Danach bedurfte es für die Zwangsgeldandrohung einer Fristsetzung. Inhalt der an die Antragsteller gerichteten Nutzungsuntersagung war neben der Untersagung der Haltung von mehr als zwei Hunden zwingend auch ein positives Handeln, nämlich die Abgabe von mindestens vier Hunden, weshalb nicht ausnahmsweise auf die Bestimmung einer Frist verzichtet werden konnte. Ein Verzicht auf eine Fristsetzung ist nur dann rechtmäßig, wenn eine reine Unterlassung- oder Duldungsverpflichtung zu vollstrecken ist, nicht aber, wenn die Erfüllung der Unterlassung- oder Duldungspflicht noch Handlungen oder sonstige Vorkehrungen der Betroffenen erfordert (VG München, Beschluss vom 30.05.2014 - M 9 S 14.1927 -, juris Rdnr. 20; vgl. auch Sadler in Sadler, VwVG/VwZG, 9. Aufl. 2014, § 13 Rdnr. 43).
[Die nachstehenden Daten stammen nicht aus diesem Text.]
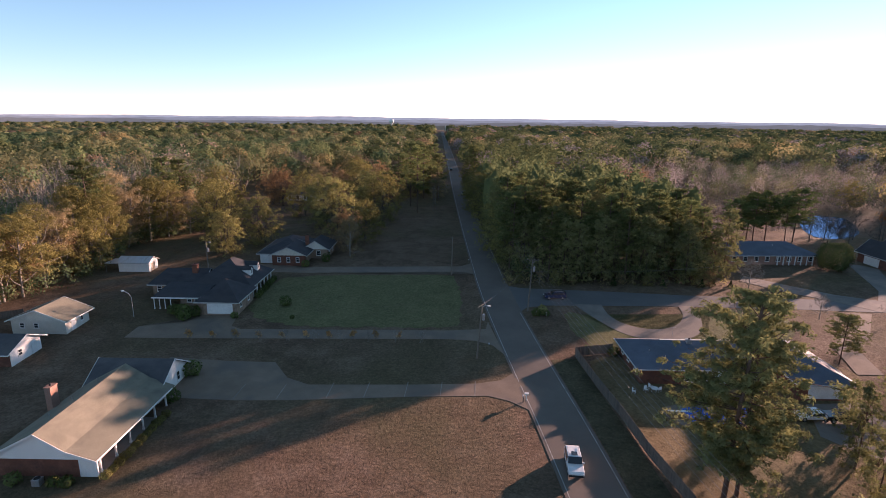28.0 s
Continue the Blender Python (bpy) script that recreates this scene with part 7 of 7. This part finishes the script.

Eine Frist zur Abgabe der Hunde ist den Antragstellern nicht gewährt worden. Die Zwangsgeldandrohung im 3. Absatz des Tenors der Bauaufsichtsverfügung bezieht sich auf die im 1. Absatz aufgeführte Nutzungsuntersagung, nach der den Antragstellern die Nutzung des Hauses und Grundstücks zur Haltung von mehr als zwei Hunden „ab sofort“ untersagt worden ist. Ohne die Bestimmung einer Frist, in der die Antragsteller für mindestens vier Hunde eine anderweitige Unterbringung suchen müssen, ist die Untersagungsverfügung jedoch nicht durchsetzbar.

Der Antragsgegner wird deshalb im Rahmen einer neuen Zwangsgeldandrohung den Antragstellern eine angemessene Umsetzungsfrist einräumen müssen.

Die Kostenentscheidung folgt aus § 155 Abs. 1 Satz 3 VwGO. Die Streitwertfestsetzung beruht auf § 63 Abs. 2 Satz 1 GKG und § 53 Abs. 2 Nr. 2, § 52 Abs. 1 GKG und entspricht für dieses Verfahren des vorläufigen Rechtsschutzes der Hälfte des Auffangwertes.